The general point of cryptography and enciphering of information is to increase the difficulty for anyone other than the intended recipient to retrieve any part of the information (or data) in transit or in storage. Increased difficulty makes it less likely that an adversary will be able to make sense of any part of the enciphered data.
What many people take for granted is how time influences the value of data. Data (information, secret recipe, etc) generally loses value over time. For example, corporate merger communication is generally seen as more valuable today than after the fact. With that said, there are data that does not lose significant value over time. In such cases, the relative strength of the cipher becomes another variable for consideration.
The strength of a symmetric cipher can be tied to several things. Key size is one that most people understand. For example, DES uses 56 bit keys, AES has several flavors (128, 192, 256). However, key size is one component of the strength of a cipher. The implementation of the cipher is also an important consideration. Additionally, implementation details also factor in. Block ciphers and stream ciphers are both modes of operation for a symmetric cipher and there are weaknesses that affect different modes of operation. Additionally, adversaries can attack the implementation of a cipher and reduce its effectiveness. TDES providing 112 bits of security is one such example. AES 192 is another example due to the implementation of key expansion function.
A good illustration of a cipher where key size doesn't correlate to strength can be seen with asymmetric ciphers. Most asymmetric ciphers are based on the RSA algorithm with common key sizes of 1024 and 2048 bits. ECC is a newer cipher with much smaller key sizes than used with RSA.
So there's no one measure of the strength of a cipher and the passing of time usually renders ciphers less useful. As time passes, there will likely be additional attacks against current ciphers that render them less useful. However, even if no such attacks are successful, as technology improves, brute forcing the cipher becomes more affordable and a new round of algorithms to protect data will be developed.
Hashing is a completely different function than encryption. With encryption, you want to be able to scramble the data but still have the ability to unscramble it at a later point. Hash produces a fingerprint of the data and is used to demonstrate message integrity (i.e. contents have not been changed). A hash of a data (SHAy, MDx) usually accompany the data itself. An email message might come with a hash such that the recipient can validate the message has not been altered. The message can be visible to anyone in-transit or in storage. There are other uses for has values alone (DLP, AV, FIM), but adversaries are more interested in how to modify the source data to produce the same hash value - to bypass message integrity.

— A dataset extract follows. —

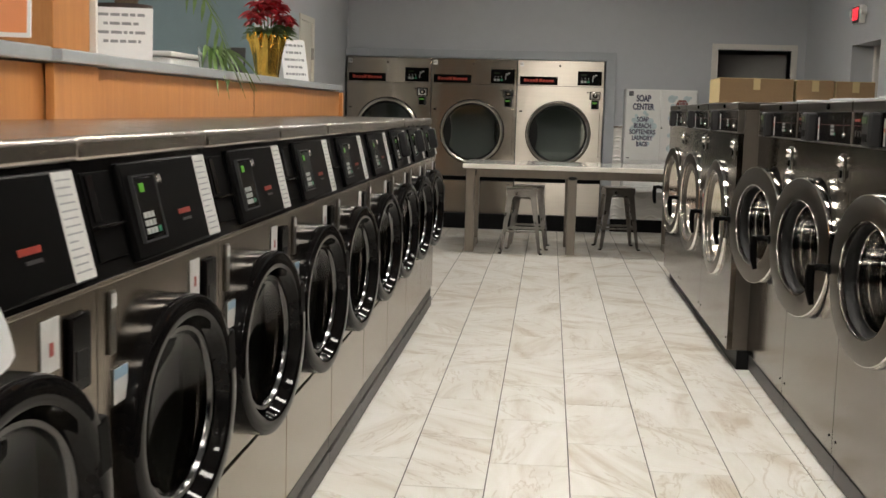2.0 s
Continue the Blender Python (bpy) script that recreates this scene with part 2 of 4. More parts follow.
def marble():
    """Glazed stone-look tile: cream with drifting beige veins, another cut of the pattern on each tile."""
    m, nt, p = material("marble_look_tile")
    c = nt.nodes.new("ShaderNodeTexCoord")
    info = nt.nodes.new("ShaderNodeObjectInfo")
    geo = nt.nodes.new("ShaderNodeNewGeometry")
    chance = nt.nodes.new("ShaderNodeMath")
    nt.links.new(info.outputs["Random"], chance.inputs[0])
    nt.links.new(geo.outputs["Random Per Island"], chance.inputs[1])
    shift = nt.nodes.new("ShaderNodeMath")
    shift.operation = "MULTIPLY"
    shift.inputs[1].default_value = 60
    nt.links.new(chance.outputs[0], shift.inputs[0])
    add = nt.nodes.new("ShaderNodeVectorMath")
    nt.links.new(c.outputs["Object"], add.inputs[0])
    nt.links.new(shift.outputs[0], add.inputs[1])
    swing = nt.nodes.new("ShaderNodeMath")
    swing.operation = "MULTIPLY"
    swing.inputs[1].default_value = 17.0
    nt.links.new(chance.outputs[0], swing.inputs[0])
    wave = nt.nodes.new("ShaderNodeMath")
    wave.operation = "SINE"
    nt.links.new(swing.outputs[0], wave.inputs[0])
    turn = nt.nodes.new("ShaderNodeVectorRotate")
    turn.rotation_type = "Z_AXIS"
    nt.links.new(add.outputs[0], turn.inputs["Vector"])
    nt.links.new(wave.outputs[0], turn.inputs["Angle"])
    mp = nt.nodes.new("ShaderNodeMapping")
    mp.inputs["Scale"].default_value = (6.0, 1.7, 1)
    nt.links.new(turn.outputs[0], mp.inputs["Vector"])
    cloud = node(nt, "ShaderNodeTexNoise", Scale=0.75, Detail=6.0, Roughness=0.6, Distortion=0.9)
    nt.links.new(mp.outputs["Vector"], cloud.inputs["Vector"])
    vein = node(nt, "ShaderNodeTexNoise", Scale=0.6, Detail=5.0, Roughness=0.6, Distortion=1.1)
    nt.links.new(mp.outputs["Vector"], vein.inputs["Vector"])
    r = nt.nodes.new("ShaderNodeValToRGB")
    e = r.color_ramp.elements
    e[0].position, e[0].color = 0.31, (0.50, 0.43, 0.345, 1)
    e[1].position, e[1].color = 0.62, (0.77, 0.755, 0.72, 1)
    mid = e.new(0.47)
    mid.color = (0.70, 0.675, 0.625, 1)
    nt.links.new(cloud.outputs["Fac"], r.inputs["Fac"])
    v = nt.nodes.new("ShaderNodeValToRGB")
    e = v.color_ramp.elements
    e[0].position, e[0].color = 0.488, (1, 1, 1, 1)
    e[1].position, e[1].color = 0.516, (1, 1, 1, 1)
    line = e.new(0.5)
    line.color = (0.60, 0.51, 0.41, 1)
    nt.links.new(vein.outputs["Fac"], v.inputs["Fac"])
    mul = nt.nodes.new("ShaderNodeMix")
    mul.data_type, mul.blend_type = "RGBA", "MULTIPLY"
    mul.inputs[0].default_value = 0.5
    nt.links.new(r.outputs["Color"], mul.inputs[6])
    nt.links.new(v.outputs["Color"], mul.inputs[7])
    nt.links.new(mul.outputs[2], p.inputs["Base Color"])
    rough = node(nt, "ShaderNodeMapRange")
    rough.inputs["To Min"].default_value, rough.inputs["To Max"].default_value = 0.28, 0.42
    nt.links.new(cloud.outputs["Fac"], rough.inputs["Value"])
    nt.links.new(rough.outputs["Result"], p.inputs["Roughness"])
    return m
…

Though larger output bit sizes may increase the difficulty of a collision, it may become possible. For example, if the email authorizes a contract at $100K but you're able to change the 'K' to an 'M' and still retain the same hash output, you've defeated the value of the hash (someone was able to tamper with the message and you weren't able to determine that someone did tamper with it). As with encryption, an adversary can attack the hashing algorithm, or the passing of time and increases in technological sophistication may make collisions more common. At which point, there will be a new round of algorithms.